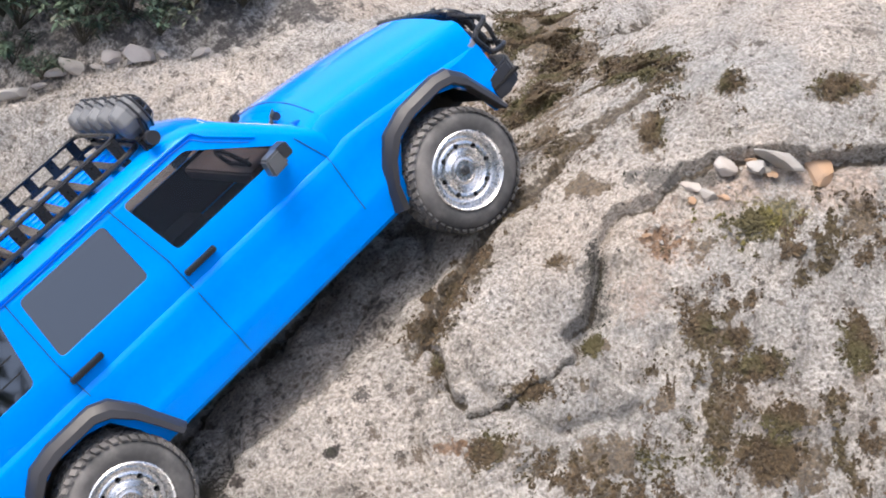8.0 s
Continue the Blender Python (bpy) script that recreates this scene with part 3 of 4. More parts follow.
def build_plants():
    """Low leafy weeds at the back, each a bundle of stalks and small leaves."""
    rng = np.random.default_rng(7)
    for x, y, size in PLANTS:
        size *= 0.75
        plant = new("weed")
        plant.matrix_basis = pose(*land_point(x, y)[0])
        tagged(plant, "low dark green weed growing behind the rock", "plant", group="weeds at the back")
        sv, sf, lv, lf = [], [], [], []
        for _ in range(16):
            a, lean = rng.random() * 2 * math.pi, 0.3 + 0.9 * rng.random()
            top = Vector((math.cos(a) * lean, math.sin(a) * lean, 0.5 + 0.7 * rng.random())) * size * 0.8
            path = [tuple(top * f + Vector((0, 0, 0.15 * size * math.sin(f * 3)))) for f in (0, 0.4, 0.75, 1)]
            v, f = tube(path, size * 0.012, sides=4)
            sf += [tuple(i + len(sv) for i in face) for face in f]
            sv += v
            for _ in range(22):
                p = Vector(path[1]).lerp(Vector(path[3]), rng.random() ** 0.7) + Vector(rng.normal(size=3)) * size * 0.05
                b, w = rng.random() * 2 * math.pi, size * (0.05 + 0.06 * rng.random())
                d = Vector((math.cos(b), math.sin(b), 0.4 * rng.normal()))
                s = d.cross(Vector((0, 0, 1))) * 0.45
                n = len(lv)
                lv += [tuple(p), tuple(p + (d + s) * w), tuple(p + d * 2 * w - Vector((0, 0, 0.4 * w))), tuple(p + (d - s) * w)]
                lf.append((n, n + 1, n + 2, n + 3))
        for name, v, f, mat in (("stalk", sv, sf, weed_stalk), ("foliage", lv, lf, weed_leaf)):
            me = bpy.data.meshes.new(name)
            me.from_pydata(v, [], f)
            me.materials.append(mat)
            ob = new(name, me)
            ob.parent = plant
            ob["kind"] = "stuff"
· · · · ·
REQUIRED WORK
Output the material word for word, omitting its pictures.

SOLUTION FOR THIS TASK
8.0 s
Continue the Blender Python (bpy) script that recreates this scene with part 3 of 4. More parts follow.
def build_plants():
    """Low leafy weeds at the back, each a bundle of stalks and small leaves."""
    rng = np.random.default_rng(7)
    for x, y, size in PLANTS:
        size *= 0.75
        plant = new("weed")
        plant.matrix_basis = pose(*land_point(x, y)[0])
        tagged(plant, "low dark green weed growing behind the rock", "plant", group="weeds at the back")
        sv, sf, lv, lf = [], [], [], []
        for _ in range(16):
            a, lean = rng.random() * 2 * math.pi, 0.3 + 0.9 * rng.random()
            top = Vector((math.cos(a) * lean, math.sin(a) * lean, 0.5 + 0.7 * rng.random())) * size * 0.8
            path = [tuple(top * f + Vector((0, 0, 0.15 * size * math.sin(f * 3)))) for f in (0, 0.4, 0.75, 1)]
            v, f = tube(path, size * 0.012, sides=4)
            sf += [tuple(i + len(sv) for i in face) for face in f]
            sv += v
            for _ in range(22):
                p = Vector(path[1]).lerp(Vector(path[3]), rng.random() ** 0.7) + Vector(rng.normal(size=3)) * size * 0.05
                b, w = rng.random() * 2 * math.pi, size * (0.05 + 0.06 * rng.random())
                d = Vector((math.cos(b), math.sin(b), 0.4 * rng.normal()))
                s = d.cross(Vector((0, 0, 1))) * 0.45
                n = len(lv)
                lv += [tuple(p), tuple(p + (d + s) * w), tuple(p + d * 2 * w - Vector((0, 0, 0.4 * w))), tuple(p + (d - s) * w)]
                lf.append((n, n + 1, n + 2, n + 3))
        for name, v, f, mat in (("stalk", sv, sf, weed_stalk), ("foliage", lv, lf, weed_leaf)):
            me = bpy.data.meshes.new(name)
            me.from_pydata(v, [], f)
            me.materials.append(mat)
            ob = new(name, me)
            ob.parent = plant
            ob["kind"] = "stuff"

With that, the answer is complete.